Construction activity in the housing market reaches 20 year high

According to the RICS UK Construction Market Survey, private housing and private commercial construction activity has hit the highest recorded levels since 1994.

Related topics:  Property
Warren Lewis
23rd October 2014
Property
Despite the shortage of quantity surveyors continuing to grow (57% of respondents cited this issue as a problem), industry workloads continue to make a strong recovery, with 46% more surveyors reporting a rise in activity (up from a net balance of 41% in August). This marks the eighth consecutive quarterly rise in workloads.

The private housing sector grew robustly across all parts of the UK, with the London and the South East regions seeing the strongest growth. In the private commercial sector, workloads also reached a series high, with a net balance of 59% more surveyors reporting an increase in activity.

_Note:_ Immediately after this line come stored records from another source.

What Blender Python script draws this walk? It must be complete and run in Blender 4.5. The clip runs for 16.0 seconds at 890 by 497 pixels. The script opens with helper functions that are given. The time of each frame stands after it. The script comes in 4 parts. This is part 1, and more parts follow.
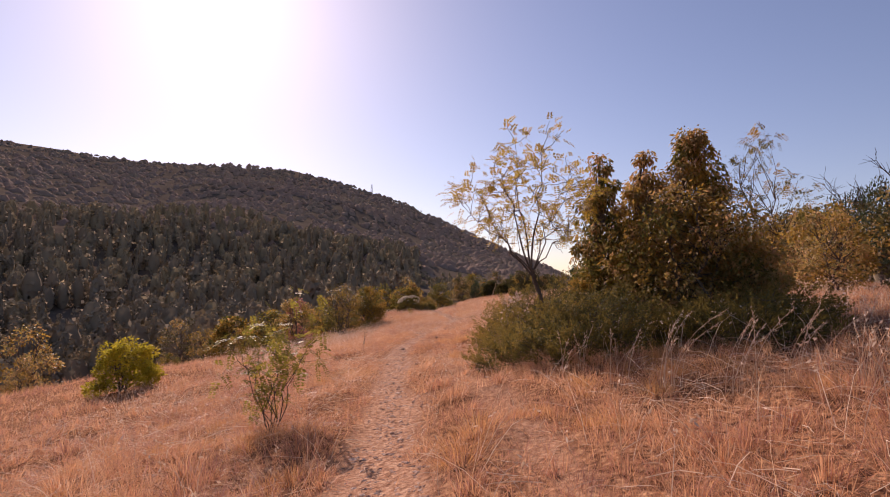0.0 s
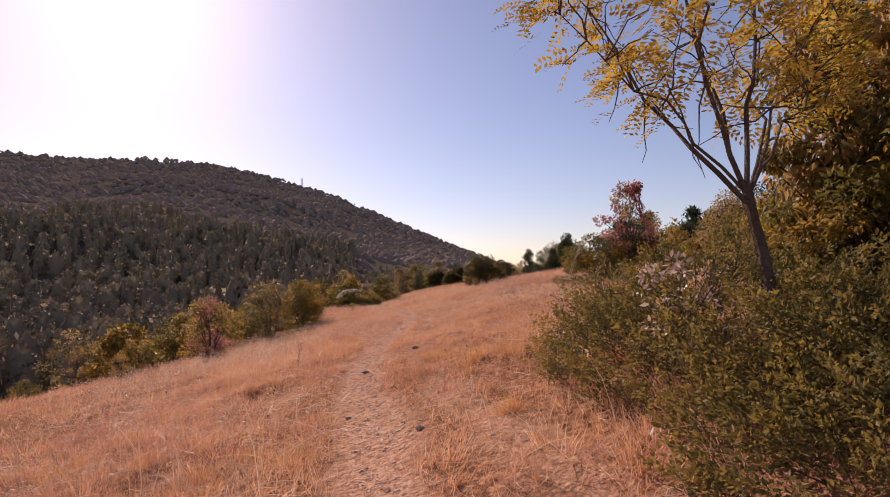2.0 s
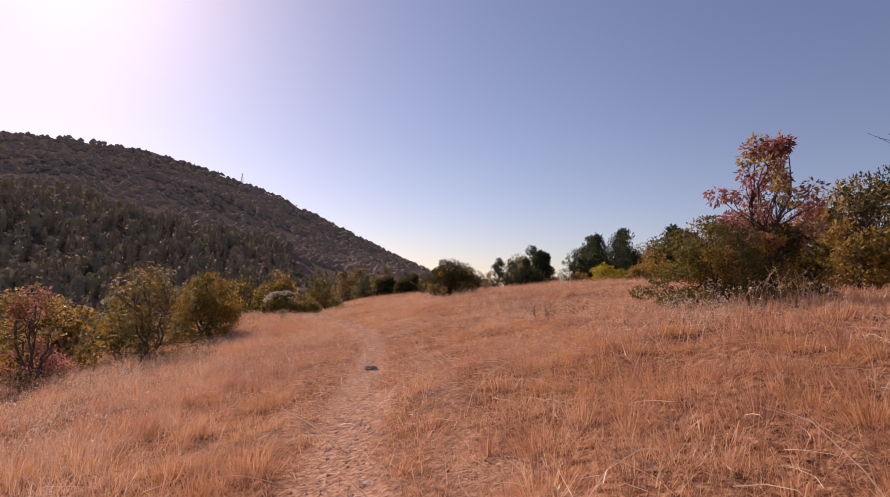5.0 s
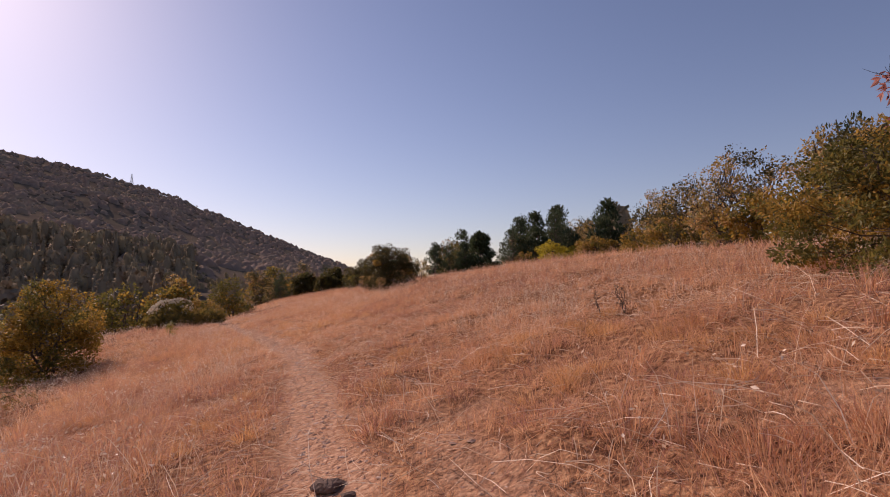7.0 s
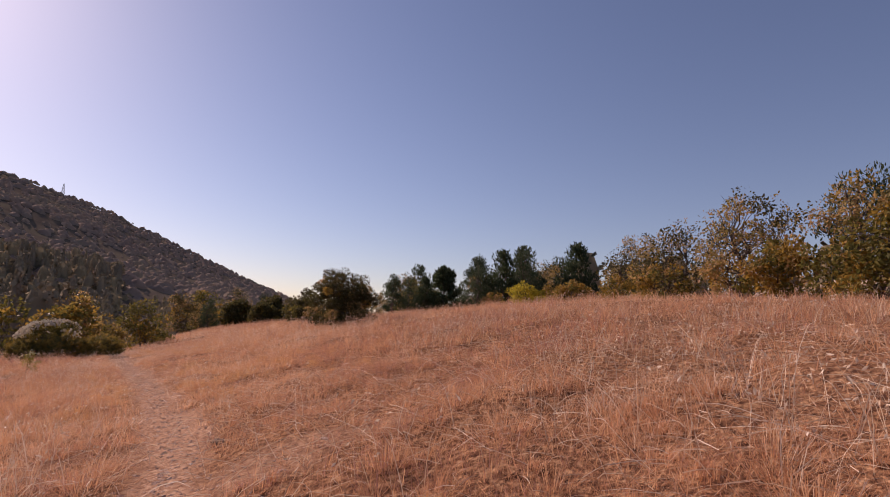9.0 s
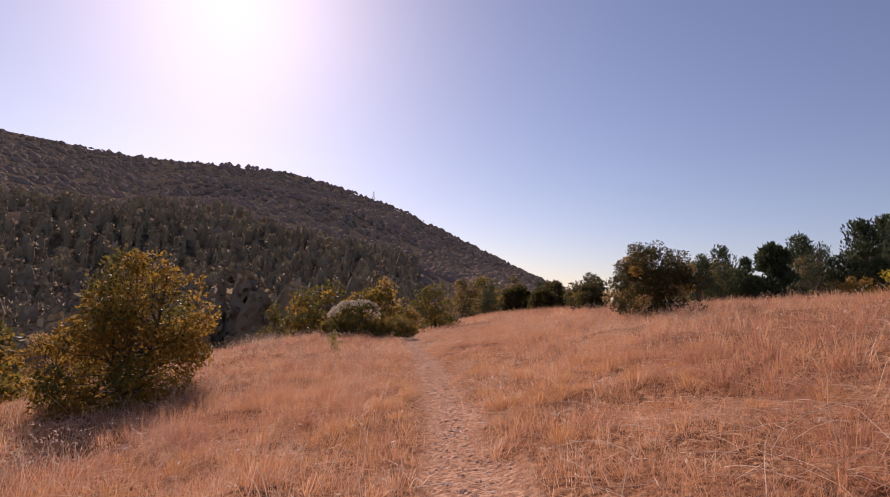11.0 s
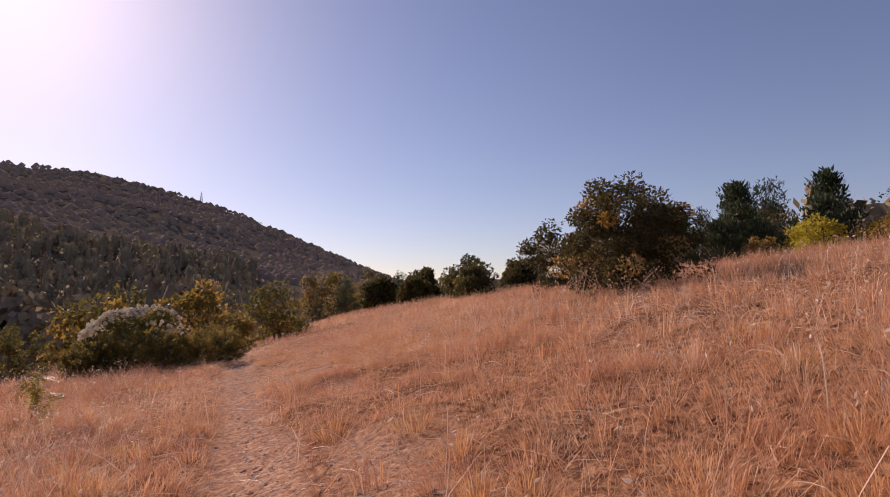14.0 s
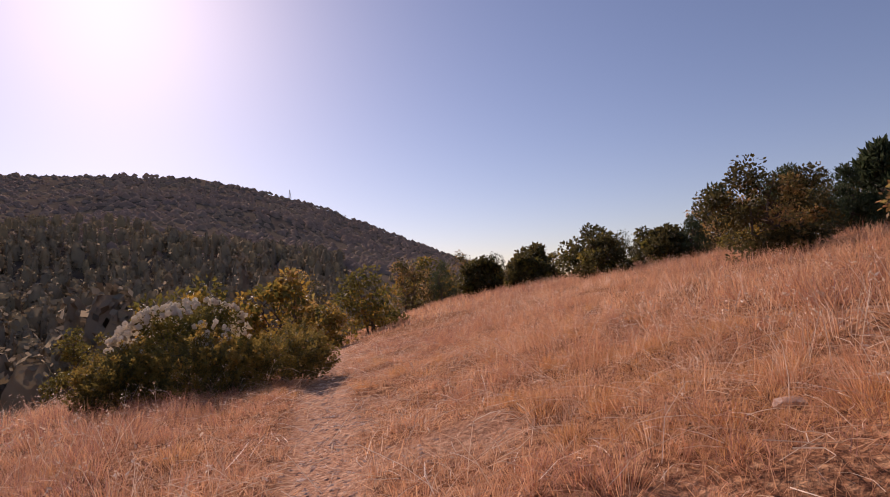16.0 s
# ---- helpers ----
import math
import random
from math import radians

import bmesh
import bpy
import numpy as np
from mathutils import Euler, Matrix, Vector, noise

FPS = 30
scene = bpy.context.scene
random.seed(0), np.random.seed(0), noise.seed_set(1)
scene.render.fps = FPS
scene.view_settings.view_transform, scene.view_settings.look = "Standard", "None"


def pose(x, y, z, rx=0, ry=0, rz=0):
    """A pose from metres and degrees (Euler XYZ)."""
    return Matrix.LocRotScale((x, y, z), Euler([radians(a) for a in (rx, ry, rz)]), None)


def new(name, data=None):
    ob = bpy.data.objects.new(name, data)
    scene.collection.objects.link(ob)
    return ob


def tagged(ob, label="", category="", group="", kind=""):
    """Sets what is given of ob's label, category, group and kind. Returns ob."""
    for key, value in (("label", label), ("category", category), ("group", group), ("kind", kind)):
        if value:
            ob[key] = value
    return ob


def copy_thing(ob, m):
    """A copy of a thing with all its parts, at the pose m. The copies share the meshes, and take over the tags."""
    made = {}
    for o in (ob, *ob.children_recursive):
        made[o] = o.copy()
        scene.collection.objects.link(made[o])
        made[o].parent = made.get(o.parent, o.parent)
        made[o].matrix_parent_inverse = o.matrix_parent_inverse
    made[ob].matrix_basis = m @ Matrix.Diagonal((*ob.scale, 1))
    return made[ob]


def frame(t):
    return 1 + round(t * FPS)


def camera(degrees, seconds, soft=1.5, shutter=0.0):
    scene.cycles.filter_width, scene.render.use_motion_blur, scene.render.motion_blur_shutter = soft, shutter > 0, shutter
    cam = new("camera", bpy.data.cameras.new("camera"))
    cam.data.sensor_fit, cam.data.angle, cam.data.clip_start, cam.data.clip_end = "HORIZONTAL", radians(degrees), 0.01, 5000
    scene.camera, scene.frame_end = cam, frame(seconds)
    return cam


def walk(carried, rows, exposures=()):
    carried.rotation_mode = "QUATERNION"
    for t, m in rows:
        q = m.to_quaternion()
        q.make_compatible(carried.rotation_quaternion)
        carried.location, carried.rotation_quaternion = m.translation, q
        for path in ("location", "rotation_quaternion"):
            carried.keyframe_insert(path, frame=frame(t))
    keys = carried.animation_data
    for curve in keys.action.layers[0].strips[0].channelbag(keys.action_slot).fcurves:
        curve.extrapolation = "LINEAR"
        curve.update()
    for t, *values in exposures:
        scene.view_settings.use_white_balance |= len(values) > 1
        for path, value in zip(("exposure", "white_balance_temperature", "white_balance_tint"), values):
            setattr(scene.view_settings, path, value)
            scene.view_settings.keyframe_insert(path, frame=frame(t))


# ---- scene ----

PATH_ROWS = [
    (0.0, -0.000, -0.000, -0.000, -0.00, 4.00, -1.00),
    (0.5, -0.246, 1.332, -0.059, -5.71, 3.36, 3.09),
    (1.0, -0.443, 2.684, -0.109, -5.42, 3.80, 2.19),
    (1.5, -0.645, 4.042, -0.140, -9.53, 3.42, 3.07),
    (2.0, -0.808, 5.406, -0.233, -7.02, 3.16, 1.19),
    (2.5, -0.964, 6.796, -0.308, -8.76, 2.96, 1.97),
    (3.0, -0.989, 8.196, -0.362, -12.97, 2.98, 3.30),
    (3.5, -1.001, 9.597, -0.405, -17.76, 1.82, 3.18),
    (4.0, -1.086, 10.994, -0.462, -12.49, 3.86, -1.96),
    (6.5, -0.881, 17.952, -0.598, -19.21, 4.61, -1.23),
    (7.0, -0.715, 19.313, -0.636, -22.65, 3.69, 1.70),
    (7.5, -0.518, 20.626, -0.655, -19.22, 5.32, -1.75),
    (8.0, -0.217, 21.882, -0.660, -17.25, 4.46, 3.78),
    (8.5, 0.121, 23.043, -0.663, -40.13, 2.47, 7.40),
    (9.0, 0.300, 24.110, -0.675, -28.79, 8.13, -1.97),
    (9.5, 0.356, 25.143, -0.655, -12.39, 8.10, -8.46),
    (10.0, 0.352, 26.165, -0.673, 6.68, 4.45, -7.00),
    (12.5, 0.212, 32.135, -0.993, -12.26, 6.33, 3.09),
    (13.0, 0.201, 33.364, -1.021, -11.55, 4.70, 2.26),
    (13.5, 0.221, 34.614, -1.067, -17.42, 4.86, 2.24),
    (14.0, 0.257, 35.836, -1.096, -16.60, 5.76, 1.10),
    (14.5, 0.284, 37.104, -1.125, -14.52, 6.54, -1.61),
    (15.0, 0.260, 38.318, -1.148, -5.94, 6.50, -1.41),
    (15.5, 0.120, 39.601, -1.143, -3.77, 7.10, 1.28),
    (16.0, -0.042, 40.867, -1.140, -7.55, 4.47, 3.21),
]
cam = camera(81.1, 16.0, soft=1.0)
walk(cam, [(r[0], pose(r[1], r[2], r[3], 90 + r[5], r[6], r[4])) for r in PATH_ROWS], [(0.0, 0.16, 7150, 36), (4.0, 0.08, 7150, 36), (6.5, -0.08, 7100, 36), (9.0, -0.12, 7000, 36), (10.0, 0.0, 7000, 36), (12.5, -0.05, 7000, 36), (16.0, -0.06, 7000, 36)])

# ---- world and sun: late-day autumn sun ahead and to the left ----
SUN_AZ, SUN_EL = 25.0, 31.0
world = bpy.data.worlds.new("world")
scene.world = world
world.use_nodes = True
wn = world.node_tree
sky = wn.nodes.new("ShaderNodeTexSky")
sky.sky_type = "NISHITA"
sky.sun_disc = False
sky.sun_elevation = radians(SUN_EL)
sky.sun_rotation = radians(-SUN_AZ)
sky.altitude = 500
sky.air_density, sky.dust_density, sky.ozone_density = 1.1, 0.72, 2.5
wn.links.new(sky.outputs[0], wn.nodes["Background"].inputs[0])
wn.nodes["Background"].inputs[1].default_value = 0.10
sun = new("sun", bpy.data.lights.new("sun", "SUN"))
sun.data.energy, sun.data.angle, sun.data.color = 4.5, radians(0.6), (1.0, 0.93, 0.84)
to_sun = Vector((-math.sin(radians(SUN_AZ)) * math.cos(radians(SUN_EL)), math.cos(radians(SUN_AZ)) * math.cos(radians(SUN_EL)), math.sin(radians(SUN_EL))))
sun.rotation_euler = to_sun.to_track_quat("Z", "Y").to_euler()
sun.location = (0, 0, 60)
scene.view_settings.exposure = 0.0


# ---- materials ----
def ramp_material(name, stops, rough=0.8, scale=6.0, island=0.6, translucent=0.0, bump=0.0, bump_scale=40.0, spec=0.2, gain=1.1):
    """A surface whose colour runs along stops, by fine and coarse noise and by the random of each loose piece."""
    m = bpy.data.materials.new(name)
    m.use_nodes = True
    nt = m.node_tree
    n, l = nt.nodes, nt.links
    bsdf = n["Principled BSDF"]
    geo = n.new("ShaderNodeNewGeometry")
    fine = n.new("ShaderNodeTexNoise")
    fine.inputs["Scale"].default_value = scale
    fine.inputs["Detail"].default_value = 6
    coarse = n.new("ShaderNodeTexNoise")
    coarse.inputs["Scale"].default_value = scale * 0.11
    coarse.inputs["Detail"].default_value = 3
    l.new(geo.outputs["Position"], fine.inputs["Vector"])
    l.new(geo.outputs["Position"], coarse.inputs["Vector"])
    add = n.new("ShaderNodeMath")
    add.operation = "ADD"
    l.new(fine.outputs["Fac"], add.inputs[0])
    l.new(coarse.outputs["Fac"], add.inputs[1])
    half = n.new("ShaderNodeMath")
    half.operation = "MULTIPLY_ADD"
    l.new(add.outputs[0], half.inputs[0])
    half.inputs[1].default_value = gain
    half.inputs[2].default_value = 0.5 - gain
    mix = n.new("ShaderNodeMix")
    mix.inputs["Factor"].default_value = island
    l.new(half.outputs[0], mix.inputs["A"])
    l.new(geo.outputs["Random Per Island"], mix.inputs["B"])
    ramp = n.new("ShaderNodeValToRGB")
    el = ramp.color_ramp.elements
    while len(el) < len(stops):
        el.new(0.5)
    for e, (p, c) in zip(el, stops):
        e.position, e.color = p, (*c, 1)
    l.new(mix.outputs["Result"], ramp.inputs["Fac"])
    l.new(ramp.outputs["Color"], bsdf.inputs["Base Color"])
    bsdf.inputs["Roughness"].default_value = rough
    bsdf.inputs["Specular IOR Level"].default_value = spec
    if bump:
        bn = n.new("ShaderNodeTexNoise")
        bn.inputs["Scale"].default_value = bump_scale
        bn.inputs["Detail"].default_value = 8
        l.new(geo.outputs["Position"], bn.inputs["Vector"])
        bp = n.new("ShaderNodeBump")
        bp.inputs["Strength"].default_value = bump
        bp.inputs["Distance"].default_value = 0.05
        l.new(bn.outputs["Fac"], bp.inputs["Height"])
        l.new(bp.outputs["Normal"], bsdf.inputs["Normal"])
    if translucent:
        tr = n.new("ShaderNodeBsdfTranslucent")
        l.new(ramp.outputs["Color"], tr.inputs["Color"])
        ms = n.new("ShaderNodeMixShader")
        ms.inputs["Fac"].default_value = translucent
        l.new(bsdf.outputs[0], ms.inputs[1])
        l.new(tr.outputs[0], ms.inputs[2])
        l.new(ms.outputs[0], n["Material Output"].inputs["Surface"])
    return m


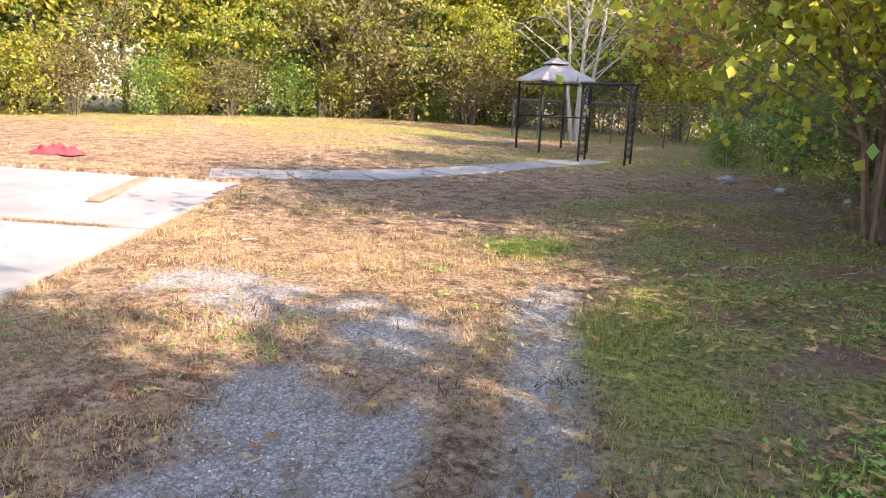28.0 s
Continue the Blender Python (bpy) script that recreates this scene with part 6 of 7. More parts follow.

However, while still positive, workloads in infrastructure saw much more balanced growth with 27% more surveyors seeing activity levels rise. Significantly for Northern Ireland, for the fourth consecutive quarter, infrastructure and private industrial sector growth in Northern Ireland remained flat (0% net balance).   

Across the whole of the UK, the main factors which were found to be limiting building activity were a shortage of labour, followed by access to finance and a shortage of materials (both a net balance of 58%). Significantly, demand for bricklayers increased strongly on the previous quarter, with 71% of respondents now saying that this is an issue (compared to 59% in Q2 2014). Planning and regulation factors were the fourth highest limiting factors (a net balance of 51%).

However, despite these concerns, the strength and breadth of the growth that is being reported is promising and feeding expectations for further growth over the coming year. As a result, 47% more surveyors expect to see profits increase, rather than decrease, and 58% more respondents expect to take on more people in response to the rising workloads.

Alan Muse, RICS Director of Built Environment, said:

“Unprecedented housing demand, the bounce back from a very deep recession and government's commitment to invest £36 billion in over 200 infrastructure projects is driving much-needed confidence across the industry, translating into UK workload sentiment now standing at its highest level in two decades.

Of course factors impacting construction activity, such as skill shortages and material shortages, must be addressed if we are to avoid capacity constraints and promote productivity and efficiency in the workplace, but it is equally important that the underlying framework for effective planning and delivery of projects is in place to ensure long-term construction growth that is evenly spread across the UK.

Government must now ensure it builds on these foundations of confidence with the mechanisms to get house building and infrastructure projects out of the pipeline and into the ground. RICS believes a National Infrastructure Delivery Plan and enforced local planning are among the measures it recommends to make this happen.”